## start PROVIDED DATA
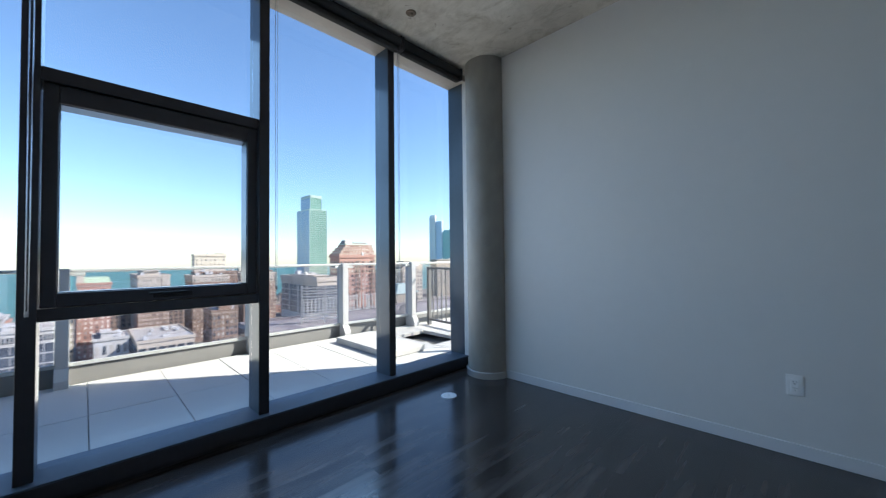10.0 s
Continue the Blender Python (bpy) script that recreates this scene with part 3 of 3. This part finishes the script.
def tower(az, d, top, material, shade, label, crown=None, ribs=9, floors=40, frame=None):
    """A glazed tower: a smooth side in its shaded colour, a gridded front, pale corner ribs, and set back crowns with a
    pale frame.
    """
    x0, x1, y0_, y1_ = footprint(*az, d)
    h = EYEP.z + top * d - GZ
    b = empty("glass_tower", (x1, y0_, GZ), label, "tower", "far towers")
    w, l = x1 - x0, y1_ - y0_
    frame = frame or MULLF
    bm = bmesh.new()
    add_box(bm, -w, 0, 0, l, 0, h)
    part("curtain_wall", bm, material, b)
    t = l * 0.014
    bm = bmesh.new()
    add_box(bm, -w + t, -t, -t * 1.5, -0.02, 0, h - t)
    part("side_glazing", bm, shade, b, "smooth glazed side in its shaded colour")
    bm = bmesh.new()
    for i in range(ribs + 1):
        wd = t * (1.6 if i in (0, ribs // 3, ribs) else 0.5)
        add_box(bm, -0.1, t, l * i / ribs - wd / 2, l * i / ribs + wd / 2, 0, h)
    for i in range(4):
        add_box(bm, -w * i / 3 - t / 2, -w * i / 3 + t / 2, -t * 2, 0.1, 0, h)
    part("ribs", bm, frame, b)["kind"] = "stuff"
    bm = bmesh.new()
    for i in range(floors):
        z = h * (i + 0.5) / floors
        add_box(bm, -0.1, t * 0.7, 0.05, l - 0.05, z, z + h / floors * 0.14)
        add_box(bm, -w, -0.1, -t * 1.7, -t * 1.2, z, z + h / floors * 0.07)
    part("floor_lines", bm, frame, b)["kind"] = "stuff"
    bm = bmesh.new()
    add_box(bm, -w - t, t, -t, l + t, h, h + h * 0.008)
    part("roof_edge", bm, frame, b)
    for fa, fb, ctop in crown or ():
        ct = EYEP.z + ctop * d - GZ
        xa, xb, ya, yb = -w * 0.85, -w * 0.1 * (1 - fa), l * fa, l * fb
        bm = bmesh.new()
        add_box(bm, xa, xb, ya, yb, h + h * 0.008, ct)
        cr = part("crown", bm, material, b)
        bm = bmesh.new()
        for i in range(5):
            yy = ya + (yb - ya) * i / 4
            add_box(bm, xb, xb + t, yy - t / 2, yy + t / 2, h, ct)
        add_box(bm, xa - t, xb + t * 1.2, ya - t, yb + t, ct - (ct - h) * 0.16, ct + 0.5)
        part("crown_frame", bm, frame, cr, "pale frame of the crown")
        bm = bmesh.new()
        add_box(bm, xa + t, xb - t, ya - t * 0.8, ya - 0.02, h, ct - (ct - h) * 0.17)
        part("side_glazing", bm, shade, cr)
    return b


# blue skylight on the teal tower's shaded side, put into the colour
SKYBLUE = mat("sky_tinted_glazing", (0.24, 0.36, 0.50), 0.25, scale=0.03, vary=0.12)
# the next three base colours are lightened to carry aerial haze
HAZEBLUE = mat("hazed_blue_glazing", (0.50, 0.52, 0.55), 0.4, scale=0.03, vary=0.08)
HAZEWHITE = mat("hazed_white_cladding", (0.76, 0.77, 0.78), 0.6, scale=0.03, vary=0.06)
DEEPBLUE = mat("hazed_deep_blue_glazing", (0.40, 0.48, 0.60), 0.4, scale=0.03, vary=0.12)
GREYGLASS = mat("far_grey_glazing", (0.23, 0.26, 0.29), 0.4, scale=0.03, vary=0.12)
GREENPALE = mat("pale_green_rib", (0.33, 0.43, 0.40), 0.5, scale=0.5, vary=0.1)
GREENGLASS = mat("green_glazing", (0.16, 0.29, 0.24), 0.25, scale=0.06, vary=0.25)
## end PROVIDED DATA
> [SET EXERCISE] Please write out all of the material above without changing a word, and omit any pictures.

> [ANSWER TO THIS PROBLEM]
10.0 s
Continue the Blender Python (bpy) script that recreates this scene with part 3 of 3. This part finishes the script.
def tower(az, d, top, material, shade, label, crown=None, ribs=9, floors=40, frame=None):
    """A glazed tower: a smooth side in its shaded colour, a gridded front, pale corner ribs, and set back crowns with a
    pale frame.
    """
    x0, x1, y0_, y1_ = footprint(*az, d)
    h = EYEP.z + top * d - GZ
    b = empty("glass_tower", (x1, y0_, GZ), label, "tower", "far towers")
    w, l = x1 - x0, y1_ - y0_
    frame = frame or MULLF
    bm = bmesh.new()
    add_box(bm, -w, 0, 0, l, 0, h)
    part("curtain_wall", bm, material, b)
    t = l * 0.014
    bm = bmesh.new()
    add_box(bm, -w + t, -t, -t * 1.5, -0.02, 0, h - t)
    part("side_glazing", bm, shade, b, "smooth glazed side in its shaded colour")
    bm = bmesh.new()
    for i in range(ribs + 1):
        wd = t * (1.6 if i in (0, ribs // 3, ribs) else 0.5)
        add_box(bm, -0.1, t, l * i / ribs - wd / 2, l * i / ribs + wd / 2, 0, h)
    for i in range(4):
        add_box(bm, -w * i / 3 - t / 2, -w * i / 3 + t / 2, -t * 2, 0.1, 0, h)
    part("ribs", bm, frame, b)["kind"] = "stuff"
    bm = bmesh.new()
    for i in range(floors):
        z = h * (i + 0.5) / floors
        add_box(bm, -0.1, t * 0.7, 0.05, l - 0.05, z, z + h / floors * 0.14)
        add_box(bm, -w, -0.1, -t * 1.7, -t * 1.2, z, z + h / floors * 0.07)
    part("floor_lines", bm, frame, b)["kind"] = "stuff"
    bm = bmesh.new()
    add_box(bm, -w - t, t, -t, l + t, h, h + h * 0.008)
    part("roof_edge", bm, frame, b)
    for fa, fb, ctop in crown or ():
        ct = EYEP.z + ctop * d - GZ
        xa, xb, ya, yb = -w * 0.85, -w * 0.1 * (1 - fa), l * fa, l * fb
        bm = bmesh.new()
        add_box(bm, xa, xb, ya, yb, h + h * 0.008, ct)
        cr = part("crown", bm, material, b)
        bm = bmesh.new()
        for i in range(5):
            yy = ya + (yb - ya) * i / 4
            add_box(bm, xb, xb + t, yy - t / 2, yy + t / 2, h, ct)
        add_box(bm, xa - t, xb + t * 1.2, ya - t, yb + t, ct - (ct - h) * 0.16, ct + 0.5)
        part("crown_frame", bm, frame, cr, "pale frame of the crown")
        bm = bmesh.new()
        add_box(bm, xa + t, xb - t, ya - t * 0.8, ya - 0.02, h, ct - (ct - h) * 0.17)
        part("side_glazing", bm, shade, cr)
    return b


# blue skylight on the teal tower's shaded side, put into the colour
SKYBLUE = mat("sky_tinted_glazing", (0.24, 0.36, 0.50), 0.25, scale=0.03, vary=0.12)
# the next three base colours are lightened to carry aerial haze
HAZEBLUE = mat("hazed_blue_glazing", (0.50, 0.52, 0.55), 0.4, scale=0.03, vary=0.08)
HAZEWHITE = mat("hazed_white_cladding", (0.76, 0.77, 0.78), 0.6, scale=0.03, vary=0.06)
DEEPBLUE = mat("hazed_deep_blue_glazing", (0.40, 0.48, 0.60), 0.4, scale=0.03, vary=0.12)
GREYGLASS = mat("far_grey_glazing", (0.23, 0.26, 0.29), 0.4, scale=0.03, vary=0.12)
GREENPALE = mat("pale_green_rib", (0.33, 0.43, 0.40), 0.5, scale=0.5, vary=0.1)
GREENGLASS = mat("green_glazing", (0.16, 0.29, 0.24), 0.25, scale=0.06, vary=0.25)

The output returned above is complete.